Спустя десять лет после того, как Райт выпустил SimCity, мир переполнен этими искусственными системами: интернет-магазины используют их для распознавания наших культурных вкусов; художники создают с их помощью новые виды адаптивного искусства; веб-сайты применяют их для регулирования своих онлайн-сообществ; маркетологи с их помощью выявляют демографические паттерны среди населения. Сама индустрия видеоигр выросла до колоссальных масштабов, превзойдя Голливуд по чистым объемам продаж, причем многие из самых популярных хитов опираются на возможности цифровой самоорганизации.
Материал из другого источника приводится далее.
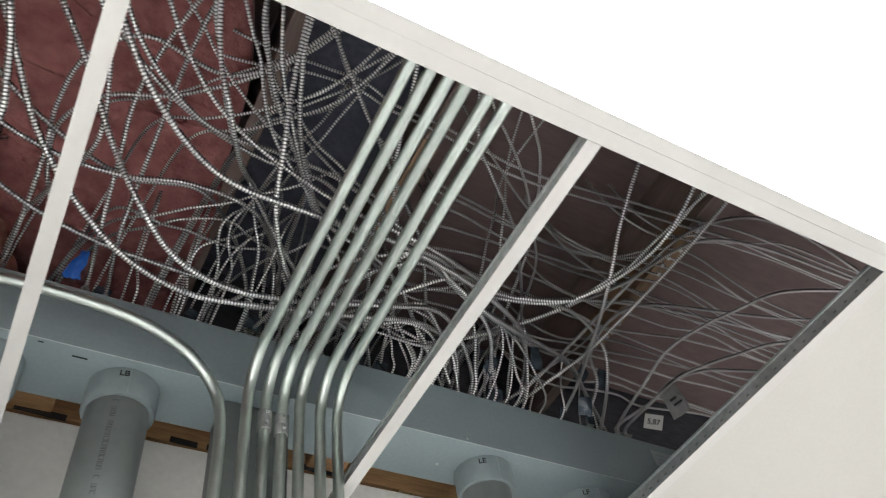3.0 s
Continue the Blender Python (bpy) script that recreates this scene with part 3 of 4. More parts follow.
mc_cable([(-0.2, 0.92, 2.945), (-0.195, 0.88, 3), (-0.15, 0.83, 3.035), (-0.055, 0.803, 3.04), (0.019, 0.793, 3.044), (0.093, 0.79, 3.048), (0.166, 0.788, 3.032), (0.232, 0.795, 2.996), (0.278, 0.835, 2.96)], connector=True)
mc_cable([(-0.165, 0.92, 2.945), (-0.16, 0.88, 3), (-0.115, 0.83, 3.035), (-0.056, 0.819, 3.04), (0.016, 0.806, 3.04), (0.087, 0.793, 3.04), (0.152, 0.79, 3), (0.191, 0.83, 2.96)], connector=True)
mc_cable([(0.75, -0.2, 3.3), (0.677, 0.395, 3.18), (0.606, 0.511, 3.15), (0.522, 0.628, 3.12), (0.412, 0.741, 3.11), (0.281, 0.837, 3.1), (0.2, 0.9, 2.98)], connector=True)
mc_cable([(0.85, -0.2, 3.3), (0.723, 0.375, 3.14), (0.691, 0.482, 3.11), (0.654, 0.594, 3.08), (0.603, 0.7, 3.04), (0.531, 0.795, 3), (0.5, 0.9, 2.955)], connector=True)
mc_cable([(1.6, 0.35, 3.2), (1.2, 0.5, 3.22), (0.802, 0.587, 3.2), (0.734, 0.611, 3.18), (0.697, 0.678, 3.16), (0.682, 0.741, 3.116), (0.706, 0.777, 3.048), (0.715, 0.817, 2.98)], connector=True)
mc_cable([(-0.21, 0.91, 2.945), (-0.206, 0.875, 2.985), (-0.18, 0.77, 2.973), (-0.12, 0.6, 2.948), (0.04, 0.5, 2.95), (0.17, 0.565, 2.995), (0.3, 0.622, 3.06), (0.416, 0.633, 3.1), (0.504, 0.624, 3.11), (0.59, 0.642, 3.1), (0.652, 0.667, 3.05), (0.689, 0.731, 3), (0.78, 0.93, 2.955)], connector=True)
mc_cable([(-0.25, -0.2, 3.2), (-0.12, 0.2, 3.1), (-0.06, 0.426, 3.08), (0.008, 0.547, 3.067), (0.083, 0.678, 3.053), (0.186, 0.79, 3.04), (0.3, 0.9, 2.955)], connector=True)
mc_cable([(-0.554, 0.334, 3.305), (-0.434, 0.327, 3.215), (-0.344, 0.322, 3.2), (-0.258, 0.317, 3.2), (-0.169, 0.314, 3.2), (-0.095, 0.333, 3.2), (0.038, 0.352, 3.237), (0.24, 0.37, 3.222), (0.446, 0.355, 3.224), (0.545, 0.342, 3.224), (0.639, 0.333, 3.224), (0.759, 0.324, 3.233), (0.868, 0.304, 3.23), (0.966, 0.295, 3.224), (1.216, 0.29, 3.22), (1.75, 0.288, 3.24)], r=0.0036, sides=6, group="cables clipped under the joists", label="thin metal-armoured cable clipped under the joists")
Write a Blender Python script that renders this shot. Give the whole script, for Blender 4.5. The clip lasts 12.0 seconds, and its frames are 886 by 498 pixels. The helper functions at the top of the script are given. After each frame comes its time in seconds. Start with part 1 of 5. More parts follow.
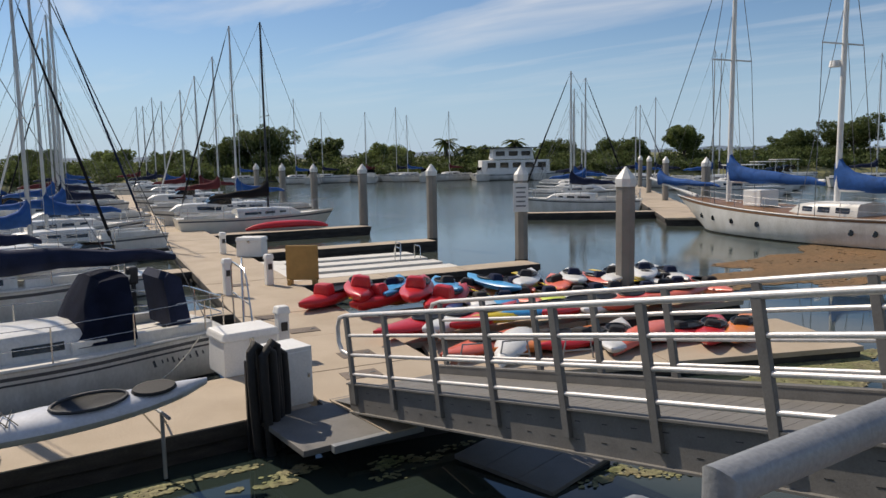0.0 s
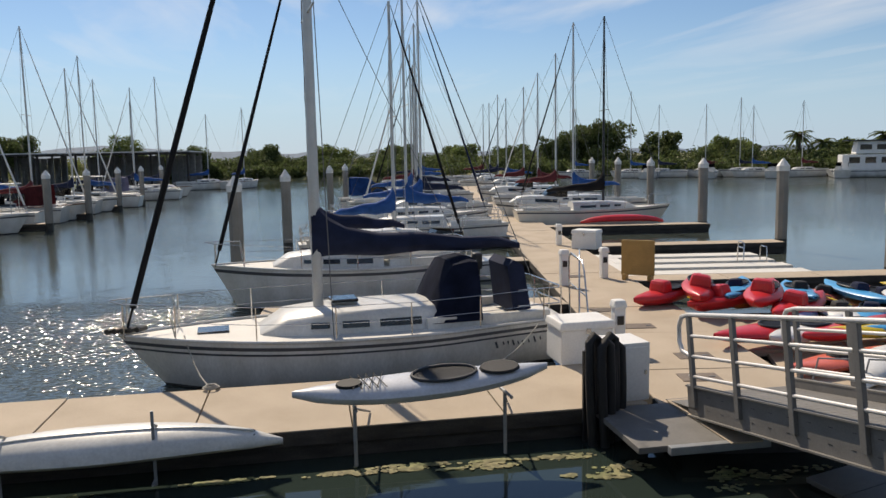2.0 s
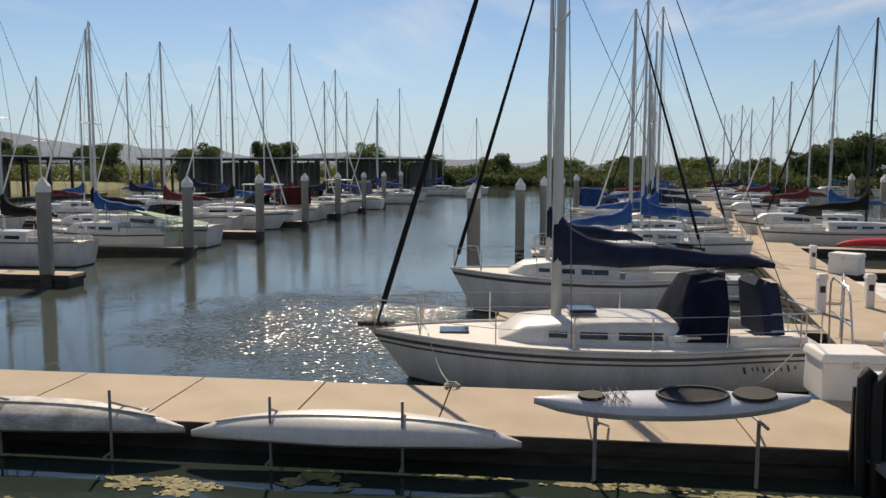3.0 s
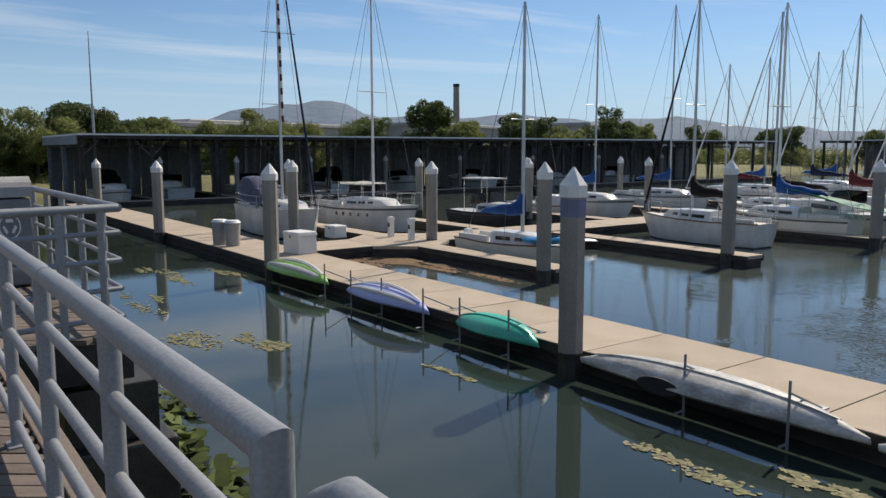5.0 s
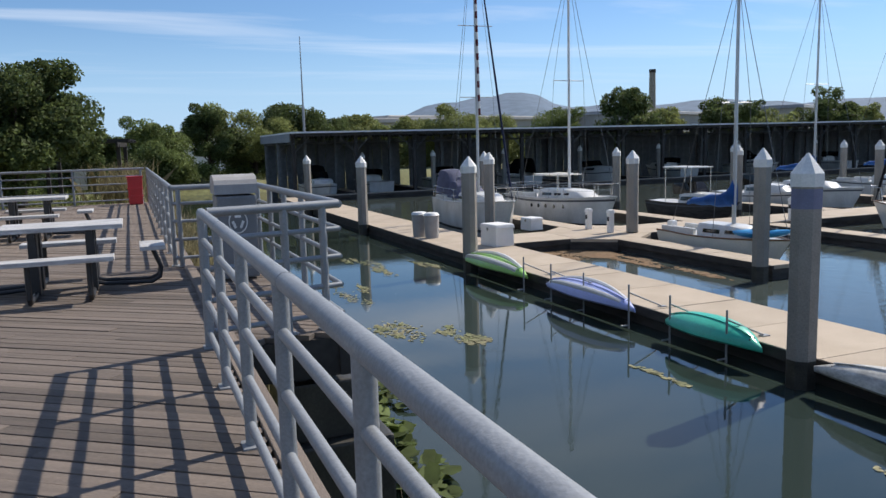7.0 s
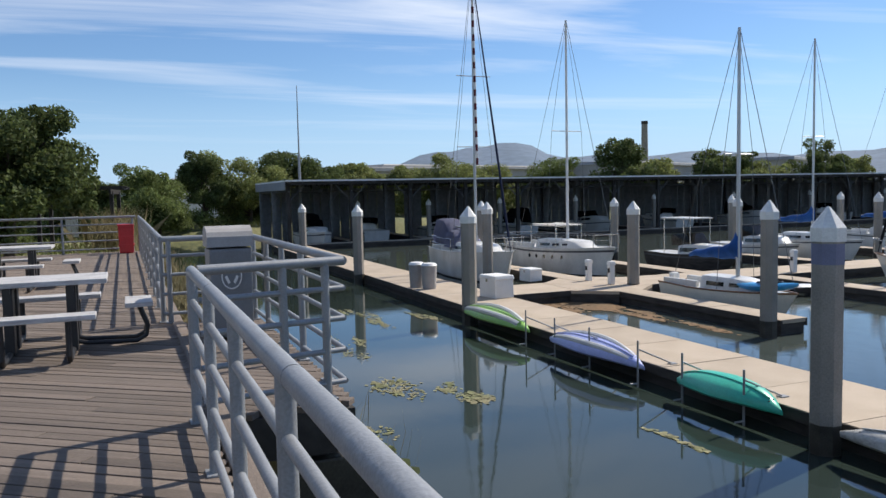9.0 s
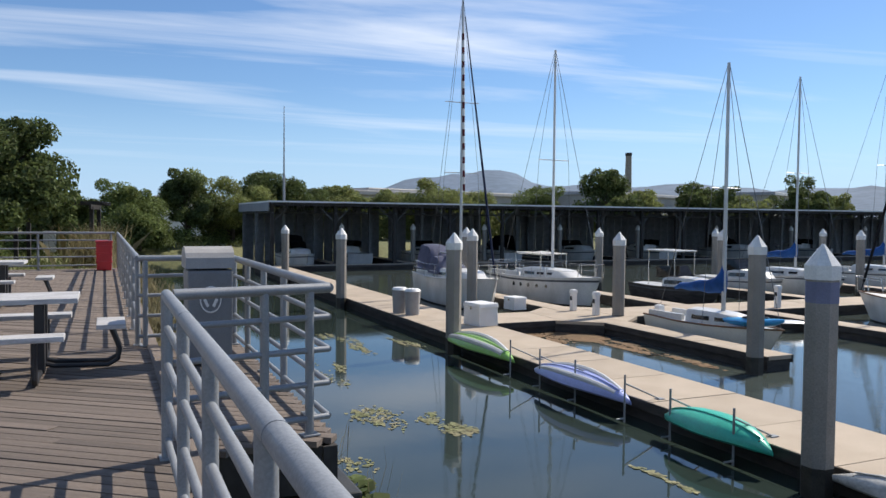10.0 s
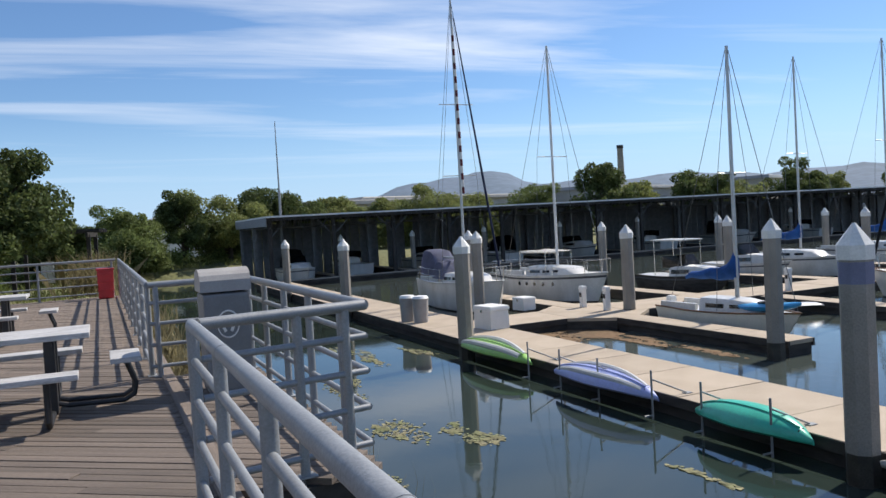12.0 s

И этот массовый успех принес за собой тонкий, но важный сопутствующий эффект: мы начинаем мыслить категориями систем «снизу вверх». Подобно метафорам часовщика в эпоху Просвещения или диалектической логике в девятнадцатом веке, эмерджентное мировоззрение принадлежит нашему времени, формируя наши мыслительные привычки и окрашивая наше восприятие мира. По мере того как наша повседневная жизнь все больше наполняется искусственной эмерджентностью, мы будем все чаще ловить себя на том, что полагаемся на логику этих систем — как в корпоративной Америке, где «интеллект снизу вверх» начинает вытеснять «управление качеством» в качестве главного лозунга дня, так и в радикальных антиглобалистских протестных движениях, которые явно моделируют свои распределенные структуры, лишенные лидеров, по образцу муравьиных колоний и слизевиков. Бывший вице-президент Эл Гор и сам является приверженцем теории сложности и может часами рассуждать о том, как парадигма «снизу вверх» способна помочь переосмыслить государственное управление. Спустя почти два века после того, как Энгельс пытался осмыслить призрачную упорядоченность улиц Манчестера, и через пятьдесят лет после того, как Тьюринг размышлял над загадкой цветения, круг наконец замкнулся. Наш разум, возможно, и устроен так, чтобы искать тех, кто задает ритм, но мы неуклонно учимся мыслить снизу вверх.